# WORK REQUIRED:
Extract all lines in the data that contain the word "carried".

::: MATERIAL :::

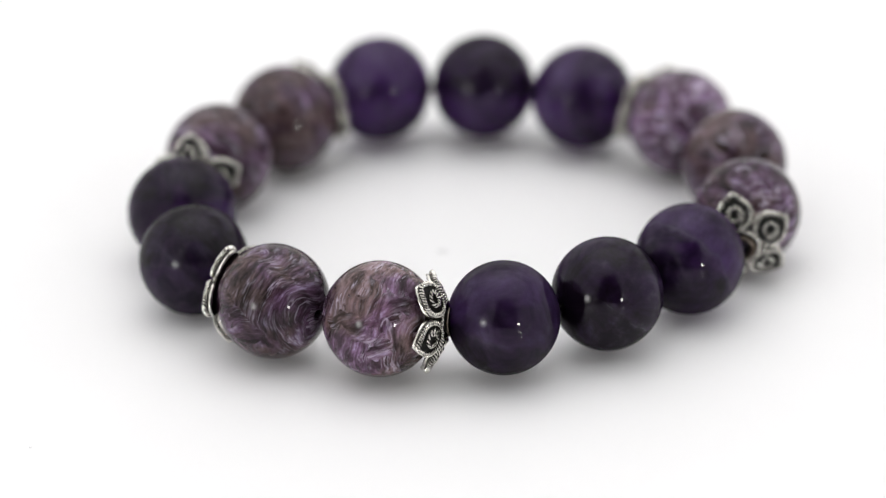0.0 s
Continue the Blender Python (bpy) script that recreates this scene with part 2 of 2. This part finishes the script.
# ---- the light tent: floor, walls, roof, and the opening that the camera looks through ----
TOP = -0.42 * MM            # top of the turntable
FLOOR = TOP - 12 * MM
setting("floor", box(-1.2, 1.2, -1.6, 0.62, FLOOR - 0.03, FLOOR), FABRIC, "white matt sweep under the turntable")
setting("wall_back", box(-0.6, 0.6, 0.60, 0.62, FLOOR, 0.72), FABRIC, "white fabric back wall of the light tent")
setting("wall_left", box(-0.62, -0.60, -0.33, 0.60, FLOOR, 0.72), FABRIC, "white fabric side wall of the light tent")
setting("wall_right", box(0.60, 0.62, -0.33, 0.60, FLOOR, 0.72), FABRIC, "white fabric side wall of the light tent")
setting("ceiling", box(-0.62, 0.62, -0.35, 0.62, 0.72, 0.74), FABRIC, "white fabric roof of the light tent")
OPEN_L, OPEN_R, OPEN_B, OPEN_T = -0.125, 0.185, 0.032, 0.56
setting("wall_front_left", box(-0.62, OPEN_L, -0.35, -0.33, FLOOR, 0.72), FABRIC, "white front flap of the light tent")
setting("wall_front_right", box(OPEN_R, 0.62, -0.35, -0.33, FLOOR, 0.72), FABRIC, "white front flap of the light tent")
setting("wall_front_top", box(OPEN_L, OPEN_R, -0.35, -0.33, OPEN_T, 0.72), FABRIC, "white front flap of the light tent")
setting("wall_front_low", box(OPEN_L, OPEN_R, -0.35, -0.33, FLOOR, OPEN_B), FABRIC, "white low front lip of the light tent")
setting("room_wall_behind", box(-1.2, 1.2, -1.62, -1.60, FLOOR, 1.2), DARK, "dark wall of the room behind the camera")
setting("room_wall_left", box(-1.22, -1.20, -1.60, -0.35, FLOOR, 1.2), DARK, "dark side wall of the room")
setting("room_wall_right", box(1.20, 1.22, -1.60, -0.35, FLOOR, 1.2), DARK, "dark side wall of the room")
setting("room_ceiling", box(-1.22, 1.22, -1.62, -0.35, 1.2, 1.22), DARK, "dark ceiling of the room")


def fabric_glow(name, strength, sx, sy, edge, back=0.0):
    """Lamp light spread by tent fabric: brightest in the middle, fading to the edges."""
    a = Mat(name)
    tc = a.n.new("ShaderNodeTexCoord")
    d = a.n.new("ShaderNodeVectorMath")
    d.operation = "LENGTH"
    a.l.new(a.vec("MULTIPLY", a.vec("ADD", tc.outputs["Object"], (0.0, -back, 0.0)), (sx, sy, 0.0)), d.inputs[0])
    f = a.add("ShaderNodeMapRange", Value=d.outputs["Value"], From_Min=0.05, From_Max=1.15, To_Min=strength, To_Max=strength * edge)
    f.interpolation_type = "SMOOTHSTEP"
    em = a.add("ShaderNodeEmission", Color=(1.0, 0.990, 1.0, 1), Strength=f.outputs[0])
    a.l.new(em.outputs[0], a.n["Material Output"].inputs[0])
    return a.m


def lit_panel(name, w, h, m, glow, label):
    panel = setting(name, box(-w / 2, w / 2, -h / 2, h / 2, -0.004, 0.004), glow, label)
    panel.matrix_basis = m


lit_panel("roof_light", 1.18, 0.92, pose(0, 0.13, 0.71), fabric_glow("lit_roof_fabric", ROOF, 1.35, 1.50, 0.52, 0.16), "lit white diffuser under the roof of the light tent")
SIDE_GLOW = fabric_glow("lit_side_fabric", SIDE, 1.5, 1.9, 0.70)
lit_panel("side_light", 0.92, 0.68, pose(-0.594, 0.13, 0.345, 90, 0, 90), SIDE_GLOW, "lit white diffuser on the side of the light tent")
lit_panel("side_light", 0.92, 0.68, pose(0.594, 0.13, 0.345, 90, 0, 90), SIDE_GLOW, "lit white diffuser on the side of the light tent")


def studio_lamp(name, at, target, radius, glow, label):
    """A round lamp head with a reflector rim and a glowing face."""
    lamp = tagged(new(name), label, "lamp")
    lamp.matrix_basis = look(at, target)
    r = radius
    part("reflector", lathe_z([(r * 0.4, 0.05), (r * 0.75, 0.035), (r * 1.04, 0.004), (r * 1.06, -0.004), (r * 1.0, -0.004), (r * 0.98, 0.002)], 40), METAL, lamp)
    part("diffuser", lathe_z([(0.0001, -0.001), (r * 0.5, -0.001), (r * 0.98, 0.0)], 40), glow, lamp, "glowing front")
    drop = at[2] - FLOOR
    stand = part("stand", lathe_z([(0.0001, 0.0), (0.004, 0.0), (0.004, drop - r * 0.9), (0.0001, drop - r * 0.9)], 12), METAL, lamp, "thin white metal pole")
    stand.matrix_basis = lamp.matrix_basis.inverted() @ pose(at[0], at[1] - 0.006, FLOOR)
    return lamp


studio_lamp("spot_lamp", (0.163, -0.312, 0.063), (0, 0, 0.006), 0.017, make_glow("spot_glow", 62.0, 0), "small bright round lamp on a pole")
studio_lamp("flood_lamp", (-0.221, -0.269, 0.063), (0, 0, 0.006), 0.070, make_glow("flood_glow", 22.0, 0.070), "round soft lamp with a bright middle on a pole")

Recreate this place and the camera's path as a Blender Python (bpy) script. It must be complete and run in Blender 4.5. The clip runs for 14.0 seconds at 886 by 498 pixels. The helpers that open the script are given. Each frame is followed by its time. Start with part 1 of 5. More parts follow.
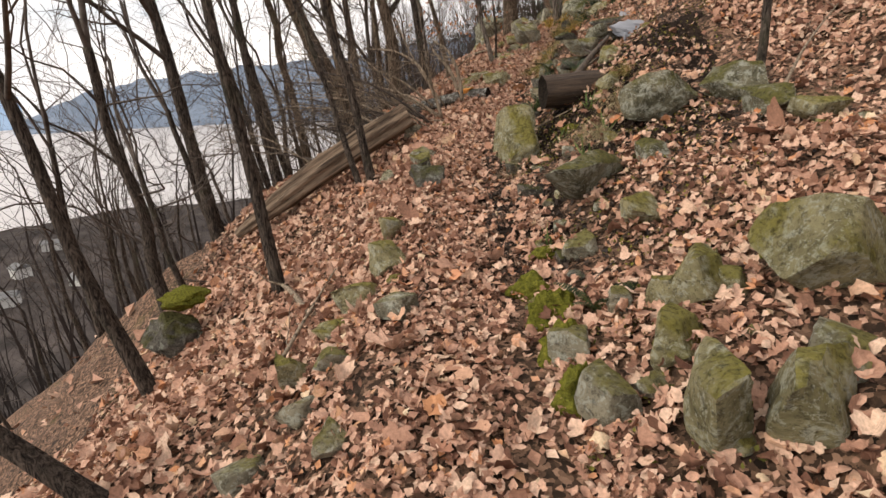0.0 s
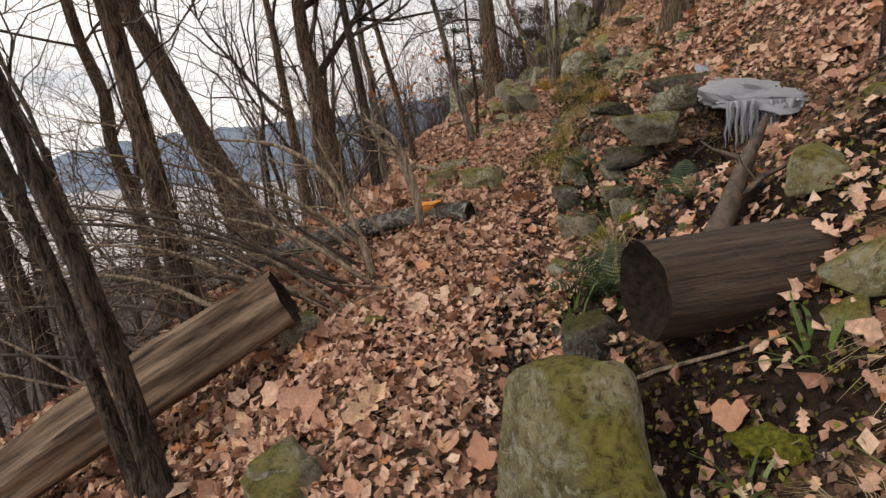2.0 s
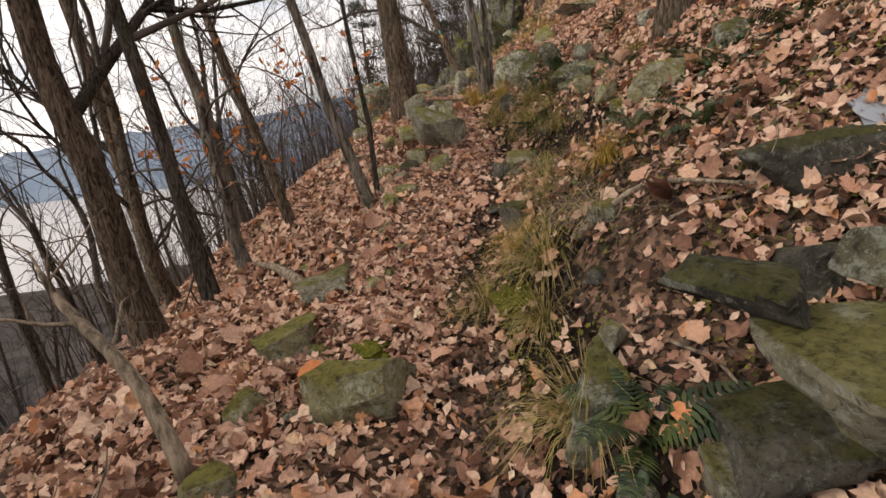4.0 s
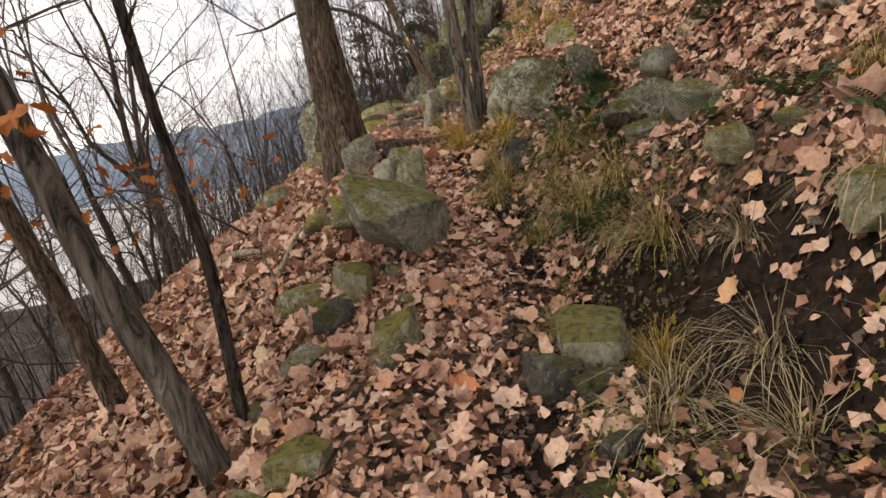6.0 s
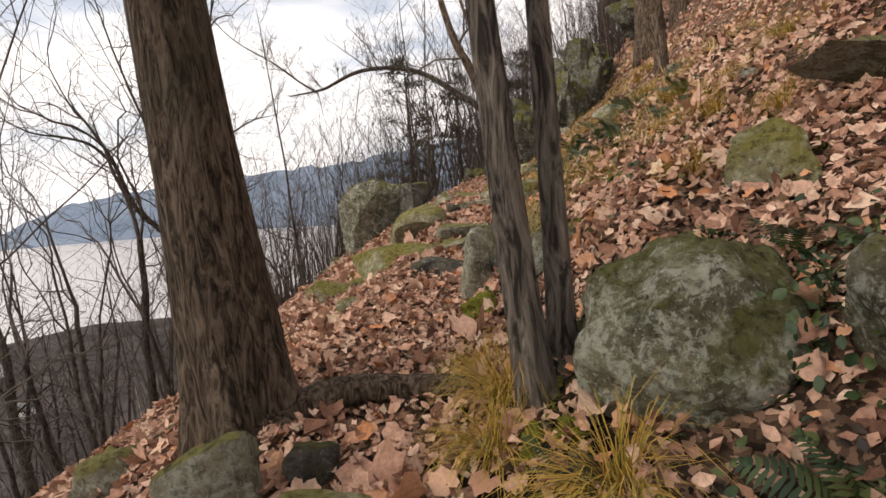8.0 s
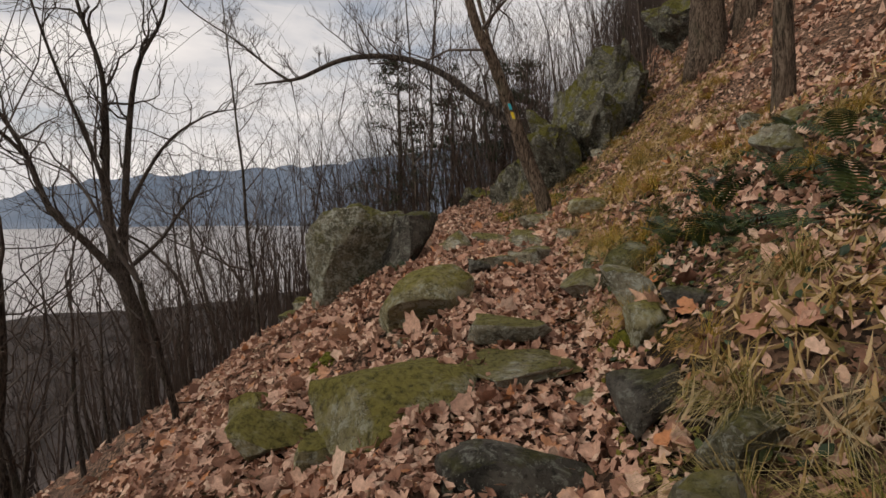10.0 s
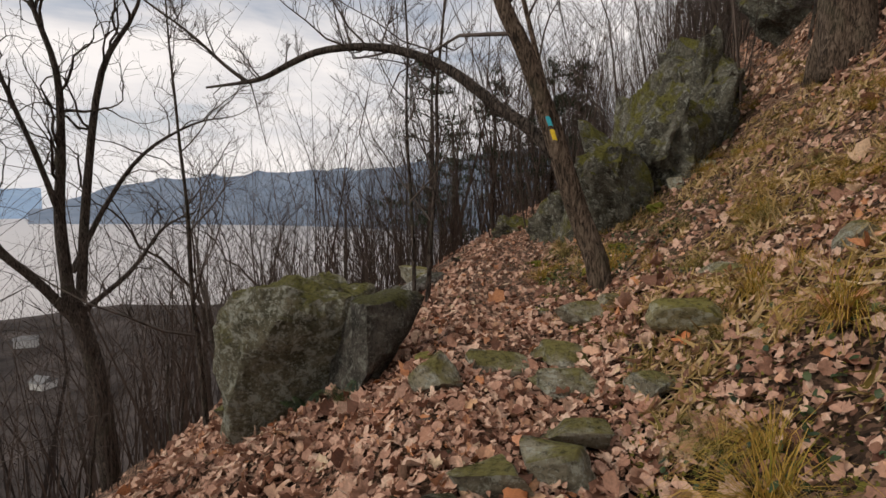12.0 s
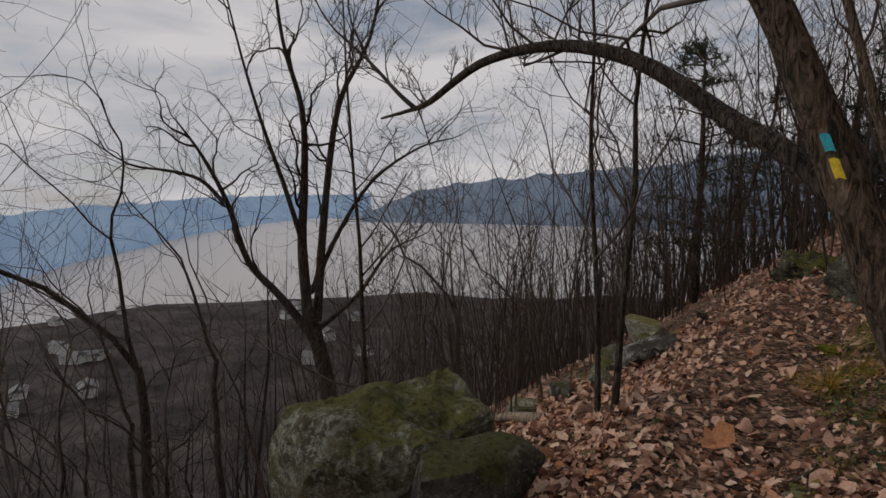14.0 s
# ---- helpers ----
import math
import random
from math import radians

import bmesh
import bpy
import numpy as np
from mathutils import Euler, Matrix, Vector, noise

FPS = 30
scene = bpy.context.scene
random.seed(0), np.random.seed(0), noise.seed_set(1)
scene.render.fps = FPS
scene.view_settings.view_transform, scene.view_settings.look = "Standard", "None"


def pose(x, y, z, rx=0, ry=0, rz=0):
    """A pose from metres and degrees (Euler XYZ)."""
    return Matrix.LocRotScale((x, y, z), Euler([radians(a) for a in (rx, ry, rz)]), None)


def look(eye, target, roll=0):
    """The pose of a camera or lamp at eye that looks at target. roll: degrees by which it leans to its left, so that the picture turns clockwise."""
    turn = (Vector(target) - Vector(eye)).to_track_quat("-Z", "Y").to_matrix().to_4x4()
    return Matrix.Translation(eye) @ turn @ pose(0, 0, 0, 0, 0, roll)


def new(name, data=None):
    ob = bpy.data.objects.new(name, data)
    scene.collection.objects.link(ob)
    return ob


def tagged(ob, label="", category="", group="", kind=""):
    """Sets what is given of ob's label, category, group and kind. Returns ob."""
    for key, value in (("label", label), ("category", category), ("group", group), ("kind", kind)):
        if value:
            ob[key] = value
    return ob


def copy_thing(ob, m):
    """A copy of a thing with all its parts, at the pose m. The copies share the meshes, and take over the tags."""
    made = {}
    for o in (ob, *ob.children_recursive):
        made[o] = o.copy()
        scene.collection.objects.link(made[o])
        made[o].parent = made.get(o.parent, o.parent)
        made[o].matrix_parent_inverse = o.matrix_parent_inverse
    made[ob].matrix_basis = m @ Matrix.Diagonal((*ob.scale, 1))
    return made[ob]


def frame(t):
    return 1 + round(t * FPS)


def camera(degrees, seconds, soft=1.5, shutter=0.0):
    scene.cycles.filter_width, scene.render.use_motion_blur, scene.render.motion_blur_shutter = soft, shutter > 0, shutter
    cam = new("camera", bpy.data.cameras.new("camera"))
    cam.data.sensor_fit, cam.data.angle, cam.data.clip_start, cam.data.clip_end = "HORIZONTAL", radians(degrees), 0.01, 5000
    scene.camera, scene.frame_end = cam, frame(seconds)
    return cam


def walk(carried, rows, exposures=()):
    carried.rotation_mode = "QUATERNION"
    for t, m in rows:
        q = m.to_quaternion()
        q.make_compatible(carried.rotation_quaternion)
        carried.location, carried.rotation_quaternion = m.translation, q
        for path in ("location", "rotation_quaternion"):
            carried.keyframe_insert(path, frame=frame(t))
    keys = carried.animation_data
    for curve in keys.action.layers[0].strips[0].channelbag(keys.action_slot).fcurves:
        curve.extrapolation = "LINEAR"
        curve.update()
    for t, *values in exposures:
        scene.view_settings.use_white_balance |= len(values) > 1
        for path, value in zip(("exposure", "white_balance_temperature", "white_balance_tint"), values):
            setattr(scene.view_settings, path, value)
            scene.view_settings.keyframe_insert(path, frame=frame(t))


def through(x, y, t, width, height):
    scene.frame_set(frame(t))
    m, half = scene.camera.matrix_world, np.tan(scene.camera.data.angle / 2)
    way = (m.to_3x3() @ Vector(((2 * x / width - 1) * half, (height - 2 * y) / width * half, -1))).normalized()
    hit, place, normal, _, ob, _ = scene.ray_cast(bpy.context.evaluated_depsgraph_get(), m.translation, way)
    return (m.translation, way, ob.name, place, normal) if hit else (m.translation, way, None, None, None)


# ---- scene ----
cam = camera(80.0, 14.0, soft=1.5)
PATH = [
    (0, (0.104, -0.186, 1.236), (0.076, 1.723, 0.64), -2.6),
    (0.5, (0.137, 0.969, 1.363), (0.148, 2.925, 0.949), -3.1),
    (1, (0.196, 2.008, 1.48), (0.232, 3.984, 1.175), -3.5),
    (1.5, (0.335, 2.885, 1.527), (0.359, 4.853, 1.169), -3.8),
    (2, (0.405, 3.73, 1.629), (0.46, 5.689, 1.23), -3.2),
    (2.5, (0.485, 4.663, 1.745), (0.628, 6.601, 1.272), -4.1),
    (3, (0.735, 5.535, 1.959), (0.968, 7.474, 1.525), -7.6),
    (3.2, (0.829, 5.822, 2.035), (1.093, 7.758, 1.61), -7.7),
    (5.3, (1.33, 8.419, 2.457), (1.619, 10.34, 1.982), -4.4),
    (5.5, (1.44, 8.797, 2.54), (1.749, 10.717, 2.073), -5.8),
    (6, (1.681, 9.658, 2.658), (2.066, 11.57, 2.217), -7.3),
    (6.5, (1.982, 10.405, 2.827), (2.407, 12.312, 2.403), -7.1),
    (7, (2.297, 11.15, 2.972), (2.701, 13.073, 2.601), -5.8),
    (7.5, (2.526, 11.881, 3.119), (2.8, 13.845, 2.857), -5.5),
    (8, (2.648, 12.442, 3.345), (2.718, 14.427, 3.108), -4.3),
    (8.2, (2.672, 12.624, 3.386), (2.648, 14.61, 3.152), -3.6),
    (9.2, (2.56, 13.85, 3.58), (2.63, 15.84, 3.36), -2.2),
    (10.3, (2.418, 15.097, 3.646), (2.608, 17.079, 3.458), -0.5),
    (10.5, (2.542, 15.343, 3.677), (2.777, 17.322, 3.506), -1.4),
    (11, (2.819, 15.908, 3.843), (3.181, 17.864, 3.643), -1.3),
    (11.5, (3.109, 16.428, 3.901), (3.448, 18.388, 3.688), 0.4),
    (12, (3.047, 17.115, 4.089), (3.019, 19.106, 3.898), 0.7),
    (12.5, (2.945, 17.47, 4.342), (2.388, 19.383, 4.167), 1.6),
    (13, (3.042, 17.751, 4.481), (2.174, 19.544, 4.3), -0.3),
    (13.5, (3.277, 18.194, 4.501), (2.308, 19.933, 4.304), -1.1),
    (14, (3.58, 18.766, 4.5), (2.576, 20.485, 4.306), -0.1),
]
walk(cam, [(t, look(eye, target, roll)) for t, eye, target, roll in PATH],
     exposures=[(0.0, 0.75, 7000, 10), (2.5, 0.5, 7000, 10), (3.2, 0.6, 7000, 10), (5.3, 0.68, 7000, 10), (6.8, 0.78, 7000, 10), (8.2, 0.65, 6900, 10), (10.3, -0.1, 6900, 10), (11.2, -0.08, 6850, 10), (12.0, 0.08, 6800, 10), (12.5, 0.15, 6600, 10), (13.0, -0.25, 6500, 10), (14.0, -0.63, 6500, 10)])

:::

# ANSWER TO THIS PROBLEM:
def walk(carried, rows, exposures=()):
    carried.rotation_mode = "QUATERNION"
        q.make_compatible(carried.rotation_quaternion)
        carried.location, carried.rotation_quaternion = m.translation, q
            carried.keyframe_insert(path, frame=frame(t))
    keys = carried.animation_data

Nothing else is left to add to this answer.